The Weekly 06.21.22

This Week’s Parkinson’s News Update
Photo by Neil Soni on Unsplash
App for Voice ‘Games’ May Aid At-home Speech Therapy Practice Parkinson’s News Today

Researchers have proposed a set of voice exercise games to help speech quality in people with Parkinson’s disease, which licensed speech therapists found to be a generally feasible, promising approach. If adopted in speech therapy routines, the games could motivate patients to practice more often at the home so that their voice better retains volume and clarity, the researchers suggested. The proposed approach, “The BioVisualSpeech Serious Game with Voice Exercises for People with Parkinson’s Disease with Hypokinetic Dysarthria,” was published in Studies in Health Technology and Informatics. Speech changes, including dysarthria or difficulty speaking, are common in Parkinson’s, affecting about 89% of those with the condition. Often, patients have hypokinetic dysarthria, characterized by a reduced voice intensity, problems articulating words, a hoarse voice, and a monotonous pitch. While these speech changes can affect a person’s social and professional life, only 3% to 4% of those with such alterations take part in speech therapy to improve their ability to communicate, the researchers reported.
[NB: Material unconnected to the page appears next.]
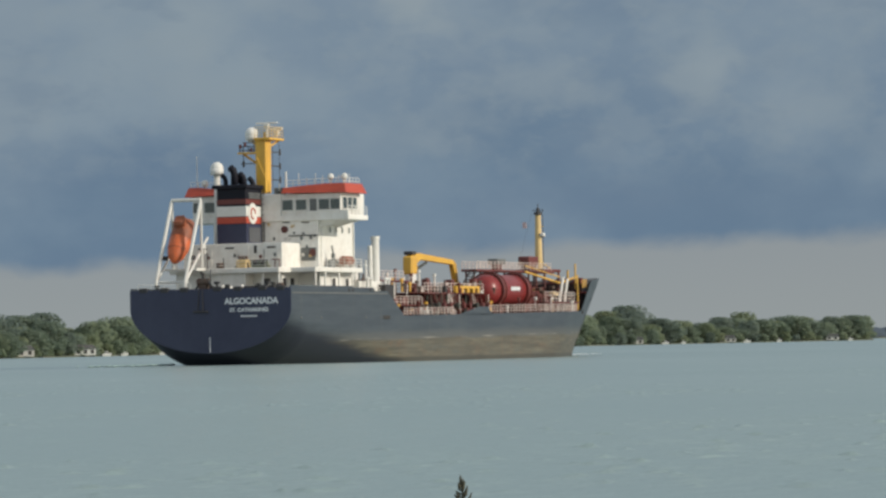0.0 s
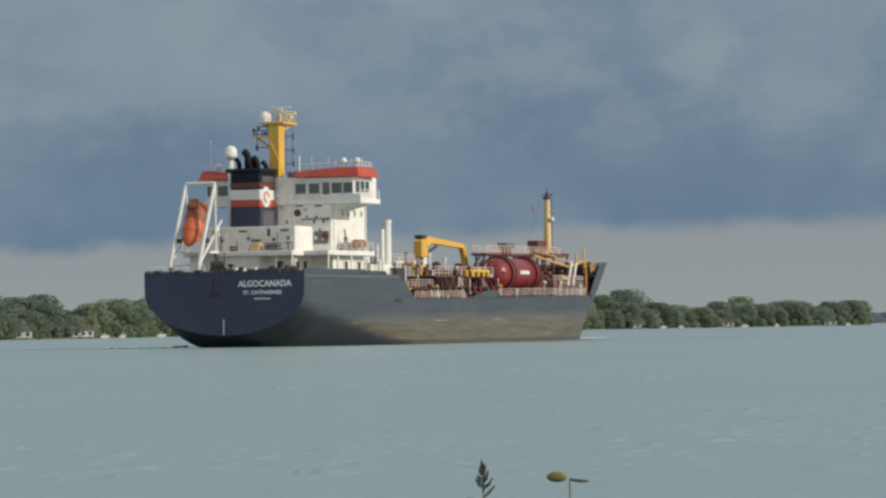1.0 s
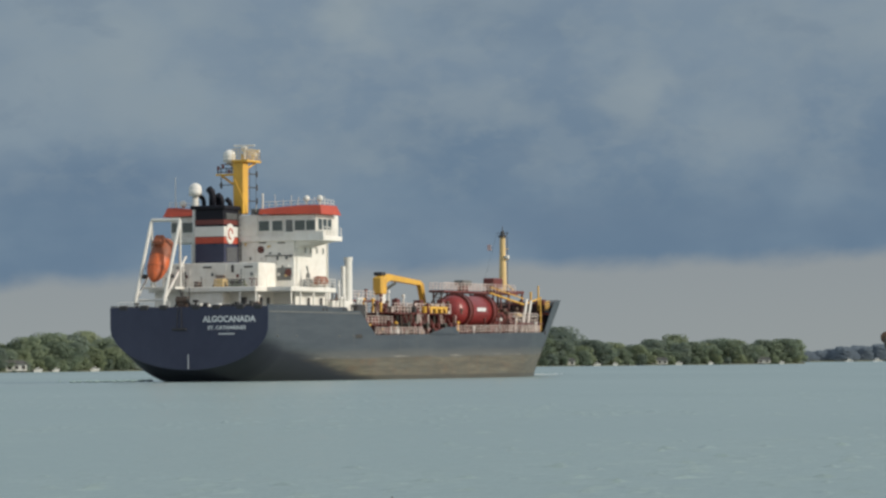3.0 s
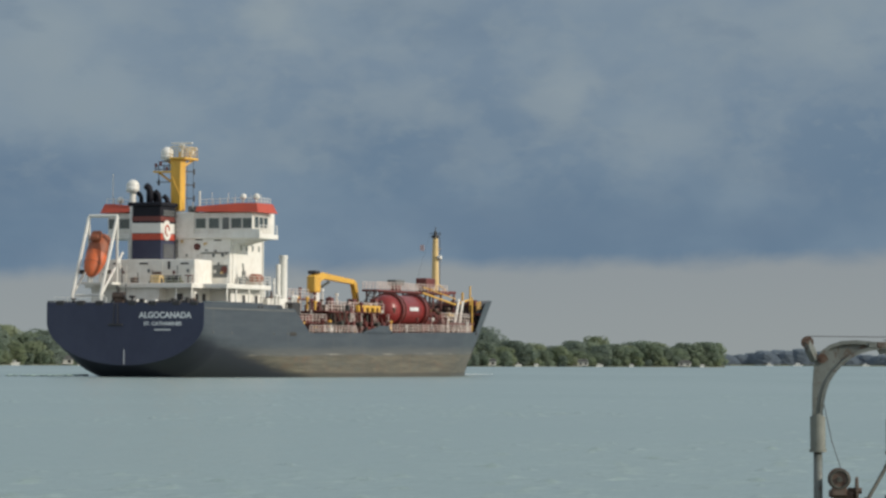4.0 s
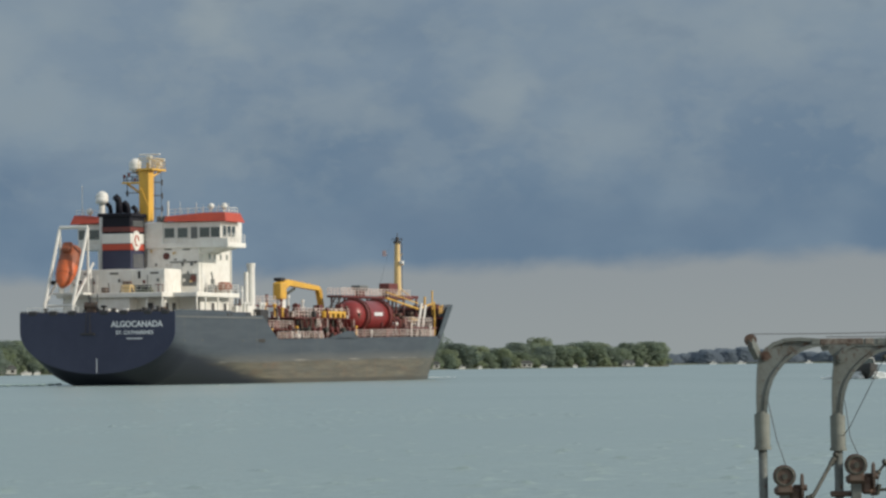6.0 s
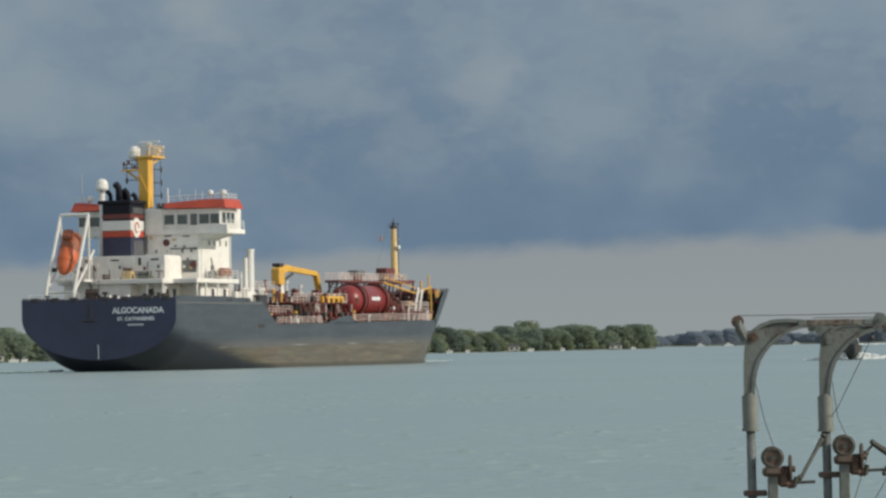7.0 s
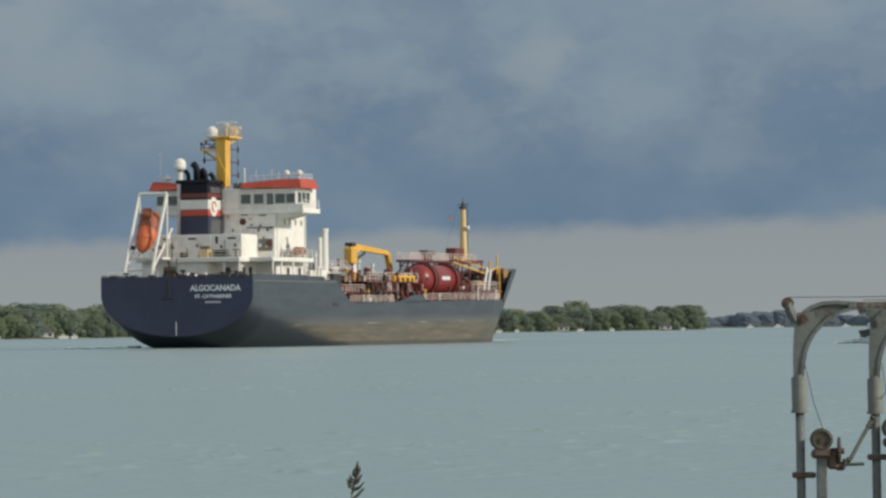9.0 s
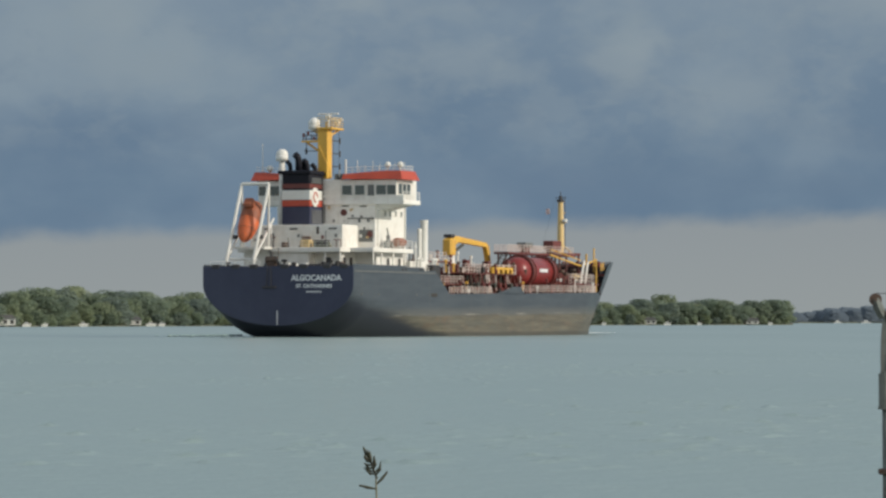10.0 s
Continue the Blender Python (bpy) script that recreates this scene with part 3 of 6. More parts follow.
def stern():
    writing("ALGOCANADA", -5.05, 6.66, 0.96).scale.x *= 0.97
    writing("ST. CATHARINES", -4.75, 5.80, 0.58).scale.x *= 1.08
    bm = bmesh.new()
    for i in range(7):
        y = -3.75 - i * 0.29
        box(bm, -0.1, -0.05, y - 0.22, y, 5.2, 5.38)
    part("painted_marks", bm, LETTER, ship, "small white painted marks")
    bm = bmesh.new()
    box(bm, -0.09, -0.05, 0.02, 0.11, 1.3, 3.0)
    part("draught_scale", bm, LETTER, ship, "white draught scale on the transom")
    # anchor pocket and stern roller
    block("stern_fairlead", -0.35, 0.1, 0.2, 2.0, 5.75, 5.95, DARK, "dark steel ledge")
    each_bar("stern_guide", [((-0.2, 0.8, 5.9), (-0.1, 0.9, 8.3), 0.05), ((-0.2, 1.4, 5.9), (-0.1, 1.3, 8.3), 0.05)], DARK)
    for y in (8.2, 5.6, 3.2, -0.9, -3.4, -6.4, -8.6):
        bm = bmesh.new()
        box(bm, -0.12, 0.35, y - 0.55, y + 0.55, 8.05, 8.62, 0.12)
        part("fairlead", bm, DARK, ship, "black mooring fairlead")
    # bulwark above the pale sheer line
    for side in (-1, 1):
        bm = bmesh.new()
        for x0, x1 in ((0, 6), (6, 12), (12, 18), (18, 24)):
            y = side * 9.72
            box(bm, x0, x1, y - 0.05, y + 0.05, 7.7, 8.62 - (0.15 if x0 > 12 else 0))
        part("bulwark", bm, HULL, ship, "grey bulwark plating")
        bm = bmesh.new()
        box(bm, 0.1, 27.9, side * 9.86 - 0.06, side * 9.86 + 0.06, 7.72, 7.86)
        part("sheer_strake", bm, GREYDECK, ship, "pale rubbing strake")
    for x in (16.5, 17.6, 22.8, 23.8):
        block("freeing_port", x, x + 0.45, -9.84, -9.7, 7.75, 8.35, DARK, "dark bulwark opening")
    for x in (21.3, 25.7, 2.6, 8.2, 26.6, 27.3, 28.0):
        big = x > 26
        block("hull_mark" if big else "scupper", x, x + (0.65 if big else 0.25), -9.93, -9.83, 4.8 if big else 4.9, 5.25 if big else 5.15, DARK if big else GREYDECK)
    # mooring gear
    for x, y in ((3, -6), (3.4, 0.3), (5, -2.5)):
        bm = bmesh.new()
        rod(bm, (x, y - 0.9, 8.3), (x, y + 0.9, 8.3), 0.45, n=12)
        box(bm, x - 0.5, x + 0.5, y - 1.2, y - 0.95, 7.5, 8.8)
        box(bm, x - 0.5, x + 0.5, y + 0.95, y + 1.2, 7.5, 8.8)
        part("mooring_winch", bm, DARK, ship, "dark mooring winch")
    each_bar("deck_post", [((1.2, 1.3, 7.5), (1.2, 1.3, 10.2), 0.16), ((1.3, 0.5, 7.5), (1.3, 0.5, 10.6), 0.07)], DARK, "dark steel post")
    gear = block("stern_winch", 1.0, 1.9, 0.9, 1.9, 7.5, 8.9, RUSTY, "rust-brown stern anchor winch", 0.12)
    part("drum", rod(bmesh.new(), (1.4, 0.7, 9.2), (1.4, 2.1, 9.2), 0.45, n=14), RUSTY, gear, "rusty cable drum")
    each_bar("arm", [((1.2, 1.2, 9.0), (1.0, 1.5, 10.4), 0.13), ((1.2, 0.9, 9.6), (0.9, 0.1, 8.5), 0.14), ((1.2, 2.0, 8.8), (1.1, 2.4, 8.2), 0.1)], DARK, "dark steel arm", gear)
    for y, z in ((-5.6, 8.8), (-7.4, 8.9), (-1.8, 8.75), (6.9, 8.8)):
        bm = bmesh.new()
        rod(bm, (0.9, y, 7.5), (0.9, y, z), 0.24, n=10)
        rod(bm, (0.9, y, z), (0.9, y, z + 0.12), 0.32, n=10)
        part("bollard", bm, DARK, ship, "black mooring bollard")
    railing([(0.3, 9.0, 8.0), (0.3, 2.5, 8.0)], 1.0)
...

Gut Microbiome of Patients Favors Inflammation, Study Suggests Parkinson’s News Today

People with Parkinson’s disease appear to have a gut microbiome — the population of microorganisms living in the intestines — that is shifted toward a pro-inflammatory state, a small study suggests. Looking particularly at a pro-inflammatory gut bacterial metabolite called trimethylamine (TMA), its researchers found significantly higher levels in patients than in people without Parkinson’s. Moreover, this increase was independent of disease characteristics, treatment status, and lifestyle factors. Findings suggest that gut bacterial-derived metabolites — often, small molecules that are byproducts of metabolic reactions within cells — could serve as disease biomarkers and potential treatment targets, the scientists wrote. The study “Gut microbial metabolites in Parkinson’s disease: Association with lifestyle, disease characteristics, and treatment status” was published in the journal Neurobiology of Disease. A growing body of research supports a potential link between the gut microbiome and Parkinson’s disease. Previous studies found patients carry a distinct intestinal bacterial profile compared to age-matched individuals without the disease.


Inbrija, Inhaled Levodopa for ‘Off’ Episodes, Launches in Germany Parkinson’s News Today

Inbrija, an approved treatment for “off” episodes of Parkinson’s disease, has now been launched in Germany. The medication is being sold in Germany by Esteve Pharmaceuticals under an agreement with its developer Acorda Therapeutics. In exchange for supply of the product, Acorda will receive a significant double-digit percent of the selling price of Inbrija, in addition to additional sales-based milestones. The two companies had previously announced an agreement for Esteve to commercialize Inbrija in Spain, with an expected commercial launch early next year. Acorda also has partnered with Biopas Laboratories to market Inbrija in Latin America. “Esteve has a significant presence in Europe and an excellent track record of successfully commercializing neurological products there,” Kerry Clem, chief commercial officer at Acorda, said in a press release.


Companies Partner on Tech for Finding Best Time to Take Medication Parkinson’s News Today

Two European pharma companies have teamed up to create a technology platform that will help people with Parkinson’s disease find the best time to take their medication and make personalized adjustments to their treatment schedules. Gerresheimer AG is partnering with Finnish MedTech start-up Adamant Health Oy on new technologies that aim to help patients to determine the optimum timing for their Parkinson’s therapies. “Our common goal is to optimize the treatment of Parkinson’s and to improve the patient’s quality of life dramatically,” Dietmar Siemssen, CEO of Gerresheimer, said in a press release. “The investment is part of our strategic expansion into personalized drug delivery devices combined with platform-based and digital disease monitoring,” Siemssen said.